At least - I think. But the more posts that I read, the less sure I am about the topic.



I think in part you are onto something here. There are a lot who dissect every minute moment and detail, sometimes repeatedly even after it has seemingly been exhausted by they themselves. I can understand the desire to do so, but sometimes if you pick something apart too much to try and understand why it is, you kill it in the process.....sort of like a bad scientific experiment method. The culture we live in of psych analysis has probably lead to a lot of the dissection. Sometimes it is good to just let things be and enjoy it for the beauty of being.

I think also that an offshoot of a lot of people's investigation is comparing themselves, their relationship, their quirks to others and coming up feeling cheated, dissatisfied, jealous, unhappy. While this can be a genuine reflection on what is happening in their life, more often than not it is the age old story of perceived dissatisfaction that arises whenever you compare yourself and life to other's without remembering we are all individuals and what fits one person may not remotely fit another...not to mention that sometimes those people who appear to have it all sorted and perfect can often be bending the truth significantly. That then makes a comparison tricky as you are comparing reality to fantasy and hoping the two come out evenly matched...not going to happen.

Catalina

I've had this discussion a efw times recently and I think in each case, there are a few things going on.

People have a need to label things and identify things - often times before they've developed into whatever label they want to slap on things and that's when the "over analyzing" begins. People start asking questions that aren't ready to be answered or don't need to be answered because of this urge (or need) to articulate one of these things, like...

Are you my girlfriend? Are you my boyfriend? Where is this relationship headed? What do you think of me? Am I beautiful? I am dominant. I am submissive. I am a man.I am a boss. I am in charge. Et cetera, et cetera ...

I think those questions often prevent (should we call it 'a relationship'?) a relationship from following it's natural course because the end destination has been identified.

And the labels - people are quick to slap a label on themselves and on others. But just like they questions, they can be restrictive.

Over the years, I've slapped many labels or identities (and this is why I hate labels) on, and every time I have, my experiences tend to fall within the boundaries of that label.
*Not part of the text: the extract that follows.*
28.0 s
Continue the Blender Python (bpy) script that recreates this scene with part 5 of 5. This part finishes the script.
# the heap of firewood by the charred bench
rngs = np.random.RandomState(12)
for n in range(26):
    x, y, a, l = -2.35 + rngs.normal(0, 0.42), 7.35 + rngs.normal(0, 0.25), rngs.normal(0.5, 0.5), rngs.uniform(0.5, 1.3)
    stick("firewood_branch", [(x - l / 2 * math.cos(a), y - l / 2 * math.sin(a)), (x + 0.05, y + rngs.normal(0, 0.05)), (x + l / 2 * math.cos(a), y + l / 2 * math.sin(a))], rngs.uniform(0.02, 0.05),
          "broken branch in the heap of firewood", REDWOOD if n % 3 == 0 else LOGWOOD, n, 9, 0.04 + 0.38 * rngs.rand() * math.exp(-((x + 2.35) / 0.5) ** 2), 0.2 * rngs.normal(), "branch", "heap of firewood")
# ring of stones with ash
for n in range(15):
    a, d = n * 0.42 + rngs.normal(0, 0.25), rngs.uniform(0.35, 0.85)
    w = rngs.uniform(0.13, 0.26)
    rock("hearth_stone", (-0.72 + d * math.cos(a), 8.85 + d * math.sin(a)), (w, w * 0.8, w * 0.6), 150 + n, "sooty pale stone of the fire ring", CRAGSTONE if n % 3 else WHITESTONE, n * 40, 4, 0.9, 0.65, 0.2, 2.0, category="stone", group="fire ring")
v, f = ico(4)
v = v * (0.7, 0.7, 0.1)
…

I hate to think that I missed out on something because it falls outside of whatever title I have at that time. Whether it be a relationship or an adventure or an experience of any kind.

But... we're human and we have this need to identify, associate, and label - even if it's prematurely.
 
Introspection and analysis are the burdens of luxury.

Walked into the grocery store this morning and tried to remember how I saw it all after first leaving the island. Couldn't. Mind adapts to more and then wants more.

*nods*
 
I used to be hung up on the why. Then I realized it was making me crazy and affecting my relationship. Since then I have adopted the Bud Dry philosophy of "Why ask Why". We are both much happier as a result.
 
Introspection and analysis are the burdens of luxury.

Walked into the grocery store this morning and tried to remember how I saw it all after first leaving the island. Couldn't. Mind adapts to more and then wants more.

I agree to a point. Complex thinking isn't the province of starving people, but it kicks in once everyone's fed.

What's been dangerous in the past is an assumption that because people are not living as we are (whatever westernized often white got lots of gadgets you want to insert as we) we assume that other people living differently are incapable of the nuanced introspection and Really Important Thoughts that we are. Or we make it into a fetish. Oh to be primitive and stress free, free from introspection.

So we can take their stuff or ignore them or both. There are different ways to deal with the world - I think most cultures that are feeding themselves have a version of "navel gazing" or stress behaviors - even culturally-bound psychoses, from cargo cult to kitsune possession. People are stressed out.